• TASK GOAL
For the listing below, give the count of lines containing the string "part" and nothing else.

• ENTRIES
....

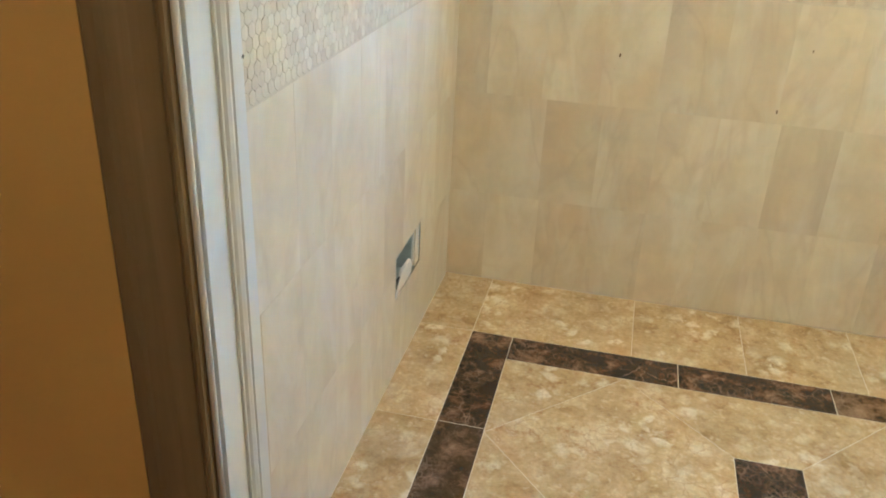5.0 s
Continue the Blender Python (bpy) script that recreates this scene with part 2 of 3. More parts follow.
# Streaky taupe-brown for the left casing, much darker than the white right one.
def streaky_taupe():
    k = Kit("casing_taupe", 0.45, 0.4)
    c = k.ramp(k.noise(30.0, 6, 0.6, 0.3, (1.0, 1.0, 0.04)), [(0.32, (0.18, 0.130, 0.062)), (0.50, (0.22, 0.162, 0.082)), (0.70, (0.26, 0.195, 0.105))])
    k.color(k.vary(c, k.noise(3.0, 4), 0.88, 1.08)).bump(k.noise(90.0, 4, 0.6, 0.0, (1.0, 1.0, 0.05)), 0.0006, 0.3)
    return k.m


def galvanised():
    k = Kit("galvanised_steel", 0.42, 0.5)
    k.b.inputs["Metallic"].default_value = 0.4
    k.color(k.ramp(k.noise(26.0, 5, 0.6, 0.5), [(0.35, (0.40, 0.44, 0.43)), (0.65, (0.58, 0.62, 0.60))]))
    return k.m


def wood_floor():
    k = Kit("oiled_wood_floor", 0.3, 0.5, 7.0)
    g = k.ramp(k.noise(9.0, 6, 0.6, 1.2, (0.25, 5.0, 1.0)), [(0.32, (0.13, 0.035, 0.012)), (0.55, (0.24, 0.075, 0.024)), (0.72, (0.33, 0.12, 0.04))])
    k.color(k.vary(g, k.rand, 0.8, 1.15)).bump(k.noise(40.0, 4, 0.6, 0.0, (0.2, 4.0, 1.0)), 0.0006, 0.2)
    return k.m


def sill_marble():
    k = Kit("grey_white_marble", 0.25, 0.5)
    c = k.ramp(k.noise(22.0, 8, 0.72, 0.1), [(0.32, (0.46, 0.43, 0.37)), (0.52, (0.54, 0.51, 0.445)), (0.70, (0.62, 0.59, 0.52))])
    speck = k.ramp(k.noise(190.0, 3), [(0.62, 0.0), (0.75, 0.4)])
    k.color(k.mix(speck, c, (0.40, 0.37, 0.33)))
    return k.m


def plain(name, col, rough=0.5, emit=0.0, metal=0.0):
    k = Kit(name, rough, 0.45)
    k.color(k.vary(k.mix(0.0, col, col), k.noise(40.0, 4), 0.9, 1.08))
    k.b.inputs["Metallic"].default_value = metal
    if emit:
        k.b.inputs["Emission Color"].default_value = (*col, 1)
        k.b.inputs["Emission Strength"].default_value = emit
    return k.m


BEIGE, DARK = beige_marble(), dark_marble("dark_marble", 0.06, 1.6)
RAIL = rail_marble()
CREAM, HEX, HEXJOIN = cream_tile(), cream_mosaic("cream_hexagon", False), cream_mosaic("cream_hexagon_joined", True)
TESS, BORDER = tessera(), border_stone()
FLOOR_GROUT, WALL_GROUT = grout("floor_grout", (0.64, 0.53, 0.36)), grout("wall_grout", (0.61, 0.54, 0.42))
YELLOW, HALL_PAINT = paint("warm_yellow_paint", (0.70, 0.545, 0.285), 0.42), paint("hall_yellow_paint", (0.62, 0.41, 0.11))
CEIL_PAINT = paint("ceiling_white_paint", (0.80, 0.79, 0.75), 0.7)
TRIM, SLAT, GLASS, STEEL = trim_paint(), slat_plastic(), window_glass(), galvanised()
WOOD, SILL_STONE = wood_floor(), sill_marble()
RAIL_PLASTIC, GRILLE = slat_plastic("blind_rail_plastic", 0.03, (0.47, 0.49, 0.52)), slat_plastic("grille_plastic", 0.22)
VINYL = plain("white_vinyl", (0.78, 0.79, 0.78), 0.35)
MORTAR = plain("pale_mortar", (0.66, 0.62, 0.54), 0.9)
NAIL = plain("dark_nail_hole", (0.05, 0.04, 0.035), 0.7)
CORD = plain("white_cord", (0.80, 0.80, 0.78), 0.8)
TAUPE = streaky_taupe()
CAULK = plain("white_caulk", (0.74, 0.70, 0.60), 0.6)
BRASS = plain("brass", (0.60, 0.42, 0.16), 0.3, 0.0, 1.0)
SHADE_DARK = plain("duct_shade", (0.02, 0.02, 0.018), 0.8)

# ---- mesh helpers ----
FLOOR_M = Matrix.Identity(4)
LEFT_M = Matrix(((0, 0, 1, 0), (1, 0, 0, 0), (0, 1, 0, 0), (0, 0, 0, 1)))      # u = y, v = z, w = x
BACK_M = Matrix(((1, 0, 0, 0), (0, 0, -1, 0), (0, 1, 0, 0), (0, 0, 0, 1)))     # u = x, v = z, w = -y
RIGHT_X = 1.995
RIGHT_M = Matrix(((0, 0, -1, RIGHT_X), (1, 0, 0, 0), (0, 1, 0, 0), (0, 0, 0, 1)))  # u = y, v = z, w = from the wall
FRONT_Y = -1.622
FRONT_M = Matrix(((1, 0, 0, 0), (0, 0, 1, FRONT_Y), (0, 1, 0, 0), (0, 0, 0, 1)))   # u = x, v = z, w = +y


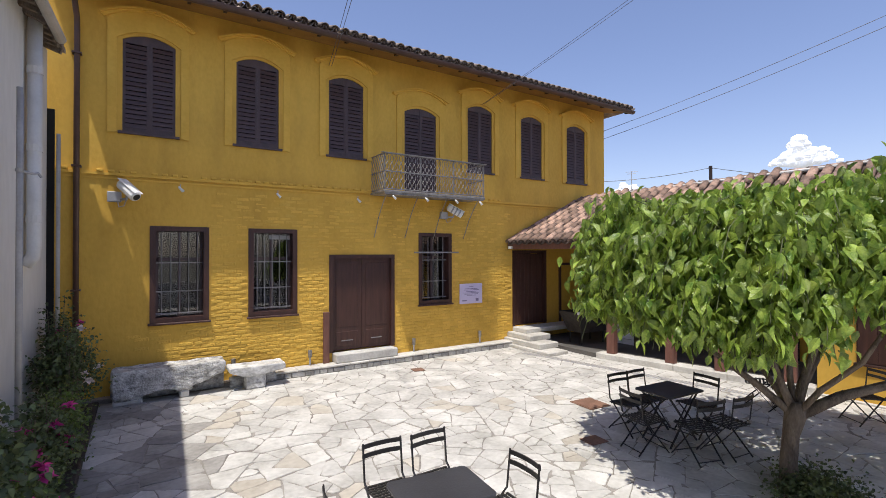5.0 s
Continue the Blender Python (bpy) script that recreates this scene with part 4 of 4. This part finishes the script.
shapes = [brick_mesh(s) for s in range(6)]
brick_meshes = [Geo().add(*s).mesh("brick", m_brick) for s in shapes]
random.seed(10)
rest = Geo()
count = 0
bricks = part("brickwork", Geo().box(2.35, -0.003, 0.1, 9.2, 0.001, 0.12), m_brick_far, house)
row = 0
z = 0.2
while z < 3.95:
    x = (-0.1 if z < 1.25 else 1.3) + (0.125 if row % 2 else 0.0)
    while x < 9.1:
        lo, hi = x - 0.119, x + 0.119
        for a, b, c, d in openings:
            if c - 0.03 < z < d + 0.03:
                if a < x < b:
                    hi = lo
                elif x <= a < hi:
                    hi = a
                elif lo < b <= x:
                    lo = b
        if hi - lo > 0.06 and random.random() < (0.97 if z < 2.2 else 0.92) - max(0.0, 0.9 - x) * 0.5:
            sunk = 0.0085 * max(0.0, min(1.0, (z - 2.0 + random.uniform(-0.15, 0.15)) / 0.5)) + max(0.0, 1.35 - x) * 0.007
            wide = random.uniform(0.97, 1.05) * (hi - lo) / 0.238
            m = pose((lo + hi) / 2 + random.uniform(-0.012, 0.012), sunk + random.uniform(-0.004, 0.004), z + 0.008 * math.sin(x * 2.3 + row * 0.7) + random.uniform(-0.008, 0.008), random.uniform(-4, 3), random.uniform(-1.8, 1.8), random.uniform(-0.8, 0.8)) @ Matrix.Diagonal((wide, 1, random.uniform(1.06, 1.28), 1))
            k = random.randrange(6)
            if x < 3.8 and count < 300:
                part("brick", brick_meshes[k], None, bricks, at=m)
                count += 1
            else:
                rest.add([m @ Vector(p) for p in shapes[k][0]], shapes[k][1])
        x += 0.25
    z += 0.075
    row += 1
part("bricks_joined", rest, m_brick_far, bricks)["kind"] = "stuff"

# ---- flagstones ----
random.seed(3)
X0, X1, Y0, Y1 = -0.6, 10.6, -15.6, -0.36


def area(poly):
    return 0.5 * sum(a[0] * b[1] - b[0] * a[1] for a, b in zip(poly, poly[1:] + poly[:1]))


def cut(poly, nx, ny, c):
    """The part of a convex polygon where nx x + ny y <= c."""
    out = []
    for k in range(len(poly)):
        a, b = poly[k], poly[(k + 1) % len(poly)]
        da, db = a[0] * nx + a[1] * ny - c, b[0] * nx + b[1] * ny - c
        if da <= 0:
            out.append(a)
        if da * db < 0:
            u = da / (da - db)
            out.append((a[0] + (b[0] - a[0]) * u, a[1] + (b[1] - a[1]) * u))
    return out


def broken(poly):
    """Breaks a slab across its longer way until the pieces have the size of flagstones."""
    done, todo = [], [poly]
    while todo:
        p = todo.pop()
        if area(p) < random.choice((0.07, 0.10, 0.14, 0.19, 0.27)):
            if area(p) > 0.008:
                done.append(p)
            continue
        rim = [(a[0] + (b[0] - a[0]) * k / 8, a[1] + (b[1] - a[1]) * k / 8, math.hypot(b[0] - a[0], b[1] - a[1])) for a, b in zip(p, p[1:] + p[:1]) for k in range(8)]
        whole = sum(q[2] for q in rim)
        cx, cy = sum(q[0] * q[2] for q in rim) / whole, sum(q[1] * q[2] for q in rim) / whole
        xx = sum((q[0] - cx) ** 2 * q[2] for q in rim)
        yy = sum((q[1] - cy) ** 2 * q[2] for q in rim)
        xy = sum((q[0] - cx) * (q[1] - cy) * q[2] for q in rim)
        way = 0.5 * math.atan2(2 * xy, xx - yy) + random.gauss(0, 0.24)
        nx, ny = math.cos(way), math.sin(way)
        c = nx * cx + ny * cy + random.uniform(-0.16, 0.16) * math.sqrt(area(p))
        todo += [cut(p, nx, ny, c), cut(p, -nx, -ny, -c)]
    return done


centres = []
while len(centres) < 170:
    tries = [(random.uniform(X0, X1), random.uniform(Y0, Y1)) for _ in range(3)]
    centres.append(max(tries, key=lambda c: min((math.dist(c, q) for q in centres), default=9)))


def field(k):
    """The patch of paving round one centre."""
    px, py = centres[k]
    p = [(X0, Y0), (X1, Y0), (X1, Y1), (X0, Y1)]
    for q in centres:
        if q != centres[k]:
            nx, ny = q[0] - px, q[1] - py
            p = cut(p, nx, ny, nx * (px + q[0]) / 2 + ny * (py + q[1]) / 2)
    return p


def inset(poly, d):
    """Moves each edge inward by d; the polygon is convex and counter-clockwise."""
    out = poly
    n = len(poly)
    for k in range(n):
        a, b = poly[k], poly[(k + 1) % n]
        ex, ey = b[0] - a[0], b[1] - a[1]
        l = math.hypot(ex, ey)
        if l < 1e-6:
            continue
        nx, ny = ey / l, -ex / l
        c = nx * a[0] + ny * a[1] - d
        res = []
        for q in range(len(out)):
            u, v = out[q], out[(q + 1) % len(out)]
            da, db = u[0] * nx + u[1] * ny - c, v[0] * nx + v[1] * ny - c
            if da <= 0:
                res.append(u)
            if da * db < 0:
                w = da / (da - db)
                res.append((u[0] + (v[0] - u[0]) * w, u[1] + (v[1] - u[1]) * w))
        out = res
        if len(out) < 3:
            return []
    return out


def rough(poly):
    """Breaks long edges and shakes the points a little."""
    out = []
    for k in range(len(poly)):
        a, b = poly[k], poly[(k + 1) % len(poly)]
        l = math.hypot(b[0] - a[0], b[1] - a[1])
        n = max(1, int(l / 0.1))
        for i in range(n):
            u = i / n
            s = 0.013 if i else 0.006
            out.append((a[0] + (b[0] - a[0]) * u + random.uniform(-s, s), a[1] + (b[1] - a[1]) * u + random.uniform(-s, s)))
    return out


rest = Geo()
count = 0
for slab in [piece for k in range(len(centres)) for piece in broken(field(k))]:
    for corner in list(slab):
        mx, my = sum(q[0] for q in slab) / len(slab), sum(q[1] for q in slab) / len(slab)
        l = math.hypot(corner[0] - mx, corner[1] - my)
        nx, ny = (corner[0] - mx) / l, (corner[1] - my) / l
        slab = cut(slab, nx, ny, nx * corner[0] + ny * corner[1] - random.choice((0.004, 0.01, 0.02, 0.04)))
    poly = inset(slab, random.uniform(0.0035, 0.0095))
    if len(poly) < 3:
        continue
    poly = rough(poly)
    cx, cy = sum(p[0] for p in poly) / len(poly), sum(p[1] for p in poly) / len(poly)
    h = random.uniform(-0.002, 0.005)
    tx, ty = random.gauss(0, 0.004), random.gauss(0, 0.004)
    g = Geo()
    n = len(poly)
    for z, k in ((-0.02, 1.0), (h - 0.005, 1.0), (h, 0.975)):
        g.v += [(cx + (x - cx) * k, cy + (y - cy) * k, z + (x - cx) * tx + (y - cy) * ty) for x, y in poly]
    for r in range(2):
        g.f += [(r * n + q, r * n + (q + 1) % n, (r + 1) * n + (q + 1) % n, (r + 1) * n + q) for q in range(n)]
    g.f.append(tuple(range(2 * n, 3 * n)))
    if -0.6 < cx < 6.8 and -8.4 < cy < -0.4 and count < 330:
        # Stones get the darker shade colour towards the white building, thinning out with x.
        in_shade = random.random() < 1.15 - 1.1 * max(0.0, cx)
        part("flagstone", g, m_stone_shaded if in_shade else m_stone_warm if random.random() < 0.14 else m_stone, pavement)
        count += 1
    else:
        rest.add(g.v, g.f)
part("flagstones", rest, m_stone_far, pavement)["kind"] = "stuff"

....

• WRITTEN RESPONSE
8